In general, many organizations are not prepared to deal with data loss. Only 15% of organizations could recover from severe data loss within an hour, and 40% could lose a day to data loss. These delays can have a significant impact on an organization’s ability to remain profitable after a data loss. As a result, it is crucial that organizations deploy security solutions capable of protecting their access to valuable business data. This includes both protecting against attack by deploying data monitoring and access control solutions and minimizing the potential impact of an incident resulting in data loss by using automatic backup solutions to ensure that a recent copy of the data can be quickly accessed and restored.

  • Data Breaches

Beyond the threat of data loss, organizations also need to face the threat of data breaches. While the immediate impacts of a data breach to business continuity may be minor, data breaches can have a long-term impact. In fact, 60% of small businesses go out of business within 6 months of a data breach.

The impacts of a data breach to business continuity are largely driven by the cost of the breach to the organization. In the short term, organizations need to deal with lost productivity and the additional expenses caused by investigating and remediating the incident. Longer-term impacts can include fines levied by data protection regulators and the loss of customers due to the damage that the breach causes to brand reputation.

Protecting the organization’s ability to continue operating includes protecting the sensitive data in its care. Defending against data breaches requires many of the same measures as protecting against data loss: ensuring that the organization has visibility into every repository of its sensitive data and controlling access to this data so that any attempted unauthorized access to the data is detected and responded to.

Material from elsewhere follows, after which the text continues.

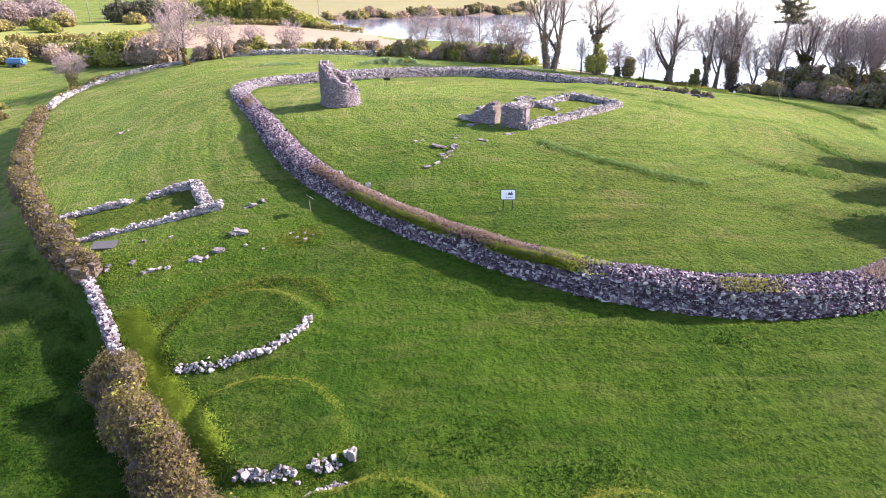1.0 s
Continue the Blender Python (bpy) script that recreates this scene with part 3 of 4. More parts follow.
def bare_tree(x, y, height, half, trunk_r, seed, label, forks=5, split=0.2, ivy=0.0, ivy_r=0.6, ivy_mat=None, lean=(0, 0), stems=1, fine=4, name="bare_tree",
              twig=0.012, open_=1.0, apart=0.5):
    """A leafless broadleaf tree: trunk, limbs that swing out and then up, a crown of twigs, and ivy where it climbs. half: half the crown's width."""
    r = np.random.default_rng(seed)
    z0 = surface1(x, y) - 0.15
    tree = thing(name, label, "tree")
    wood, crown, stem_pts = [], [], []

    def run(p, d, r0, r1, length, n, wander, lift, store):
        pts, drift = [p], r.normal(0, wander * 0.6, 3)
        for i in range(n):
            drift = 0.6 * drift + r.normal(0, wander * 0.8, 3)
            d = d + drift + np.array([0, 0, lift])
            d /= np.linalg.norm(d)
            q = pts[-1] + d * length / n
            store.append([pts[-1], q, r0 + (r1 - r0) * i / n, r0 + (r1 - r0) * (i + 1) / n])
            pts.append(q)
        return pts

    def side(d, angle):
        v = np.cross(d, r.normal(size=3))
        v /= np.linalg.norm(v) + 1e-9
        v[2] = abs(v[2]) * 0.3 + v[2] * 0.7
        return d * math.cos(angle) + v * math.sin(angle)

    def limb(p, d, r0, length, level):
        n = (10, 7, 5, 3)[level]
        lp = run(p, d, r0, max(r0 * (0.28, 0.3, 0.4, 0.6)[level], twig * 0.7), length, n, (0.10, 0.16, 0.2, 0.24)[level], (0.075, 0.03, 0.02, 0.02)[level], wood if level < 2 else crown)
        if level == 3:
            return lp
        kids = (8, 7, 6)[level] if fine > 3 else (7, 6, 5)[level]
        first = (0.3, 0.25, 0.2)[level]
        for j in range(kids):
            w = first + (1 - first) * (j + r.uniform(0.3, 1.0)) / kids
            i = min(max(int(round(w * n)), 1), n)
            along = lp[i] - lp[i - 1]
            limb(lp[i], side(along / np.linalg.norm(along), r.uniform(0.5, 1.1)), max(r0 * (0.40, 0.32, 0.45)[level] * (1.15 - 0.55 * w), twig),
                 length * (0.62, 0.55, 0.5)[level] * r.uniform(0.6, 1.1) * (1.3 - 0.55 * w), level + 1)
        return lp

    for st in range(stems):
        th = math.pi * st + 0.3
        off = apart * (stems > 1)
        p0 = np.array([x + off * math.cos(th), y + off * math.sin(th), z0])
        d0 = np.array([lean[0] + 0.25 * (stems > 1) * math.cos(th), lean[1], 1.0])
        pts = run(p0, d0 / np.linalg.norm(d0), trunk_r * 1.3, trunk_r * 0.85, height * split, 5, 0.03, 0.03, wood)
        stem_pts.append(pts)
        for k in range(forks):
            az = math.tau * (k + r.uniform(-0.25, 0.25)) / forks + st
            tilt = (0.15 if k == 0 else r.uniform(0.6, 1.5)) * open_
            ld = np.array([math.cos(az) * tilt, math.sin(az) * tilt, 1.0])
            lp = limb(pts[-1 - (k % 3) // 2], ld / np.linalg.norm(ld), trunk_r * (0.62 if k == 0 else r.uniform(0.34, 0.48)), height * (1 - split) * (0.66 if k == 0 else r.uniform(0.6, 0.85)), 0)
            stem_pts.append(lp[:7] if k % 2 == 0 else lp[:4])
    # bring the crown to its full height and width
    ends = np.array([q[1] for q in crown])
    root = np.array([x, y, z0])
    tall = height / (np.percentile(ends[:, 2], 99.7) - z0)
    wide = half / np.percentile(np.hypot(ends[:, 0] - x, ends[:, 1] - y), 90)
    grow = lambda q: root + (np.asarray(q) - root) * np.array([wide, wide, tall])  # noqa: E731
    v, f = tubes([(grow(a), grow(b), c, d) for a, b, c, d in wood])
    mesh_np("trunk", v, f, M_BARK, tree, "grey-brown trunk and main limbs", True)
    spray = [(grow(a), grow(b), c, d) for a, b, c, d in crown]
    # sprays of fine twigs that round the crown off
    nodes = np.array([grow(q[1]) for q in wood] + [q[1] for q in spray[::7]])
    nodes = nodes[nodes[:, 2] > z0 + height * max(split, 0.2)]
    lo = height * max(split + 0.05, 0.24)
    mid, rad = np.array([x + lean[0] * height * 0.5, y, z0 + (height + lo) / 2]), np.array([half * 1.06, half * 1.06, (height - lo) / 2])
    for _ in range((60 if fine > 3 else 32) * forks):
        d = r.normal(size=3)
        d /= np.linalg.norm(d)
        goal = mid + d * rad * r.uniform(0.25, 1.0) ** 0.45
        gap = goal - nodes
        k = int(np.argmin(np.linalg.norm(gap, axis=1) + 2.0 * np.maximum(-gap[:, 2], 0) * 0.5))
        a, way = nodes[k], gap[k]
        size = np.linalg.norm(way)
        if size > 0.3 * height or size < 0.15:
            continue
        bend = a + way * 0.5 + r.normal(0, 0.10, 3) * size - np.array([0, 0, 0.08 * size])
        spray += [(a, bend, twig * 1.6, twig * 1.2), (bend, goal, twig * 1.2, twig * 0.7)]
        for j in range(4):
            w = r.uniform(0.2, 1.0)
            st = bend + (goal - bend) * w
            e = st + (way / size * 0.5 + r.normal(0, 0.5, 3) + np.array([0, 0, 0.25])) * height * r.uniform(0.035, 0.075)
            spray.append((st, e, twig * 0.8, twig * 0.5))
    v, f = tubes(spray)
    tagged(mesh_np("crown", v, f, M_TWIG, tree, "leafless pinkish brown twigs"), kind="stuff")
    if ivy > 0:
        c, rad = [], []
        for pts in stem_pts:
            pts = np.array([grow(q) for q in pts])
            for a, b in zip(pts, pts[1:]):
                for w in (0.0, 0.33, 0.66):
                    q = a + (b - a) * w
                    up = (q[2] - z0) / (ivy * height)
                    if up < 1:
                        c.append(q + r.normal(0, 0.10, 3))
                        rad.append(ivy_r * r.uniform(0.65, 1.25) * (1.1 - 0.65 * up))
        leaves("ivy", c, np.array(rad)[:, None] * np.array([[1, 1, 1.2]]), int(12000 * max(ivy, 0.25) * max(0.7, ivy_r)), 0.13, ivy_mat or M_HEDGE, tree, "brown-green climbing ivy", 0.1, 1.5, seed=seed)
    return tree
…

  • Denial of Service Attacks

Denial of Service attacks are designed to prevent an organization’s servers from responding to legitimate requests. These can be performed in a variety of different ways. Distributed Denial of Service (DDoS) attacks are designed to overwhelm a server’s ability to respond to legitimate requests by flooding it with more data than it is capable of processing. Other DoS attacks take other approaches, but the end result is the same: the server cannot respond to requests.

In these situations, having load balancing infrastructure in place is vital to protecting an organization’s ability to continue doing business in the face of an attack. A good load balancing system will not only distribute the load of a DDoS attack, making it more difficult for an attacker to bring down a server in the first place, but will also detect if a server is down and seamlessly reroute traffic to other servers until the impacted server is capable of resuming operations. This transparent handling of server failures ensures that a customer is not impacted by the incident.

Staying in Business

The cyber threat landscape is rapidly accelerating. As organizations are becoming increasingly reliant on technology, they need to consider the potential impacts of cyber threats on their ability to continue operating.

Events like a severe data loss, data breach, or Denial of Service attack can put an organization out of business either temporarily or permanently. Many organizations are not prepared to deal with these types of attacks. However, by carefully considering the risks and deploying simple mitigations, these organizations can become much more resilient against attack.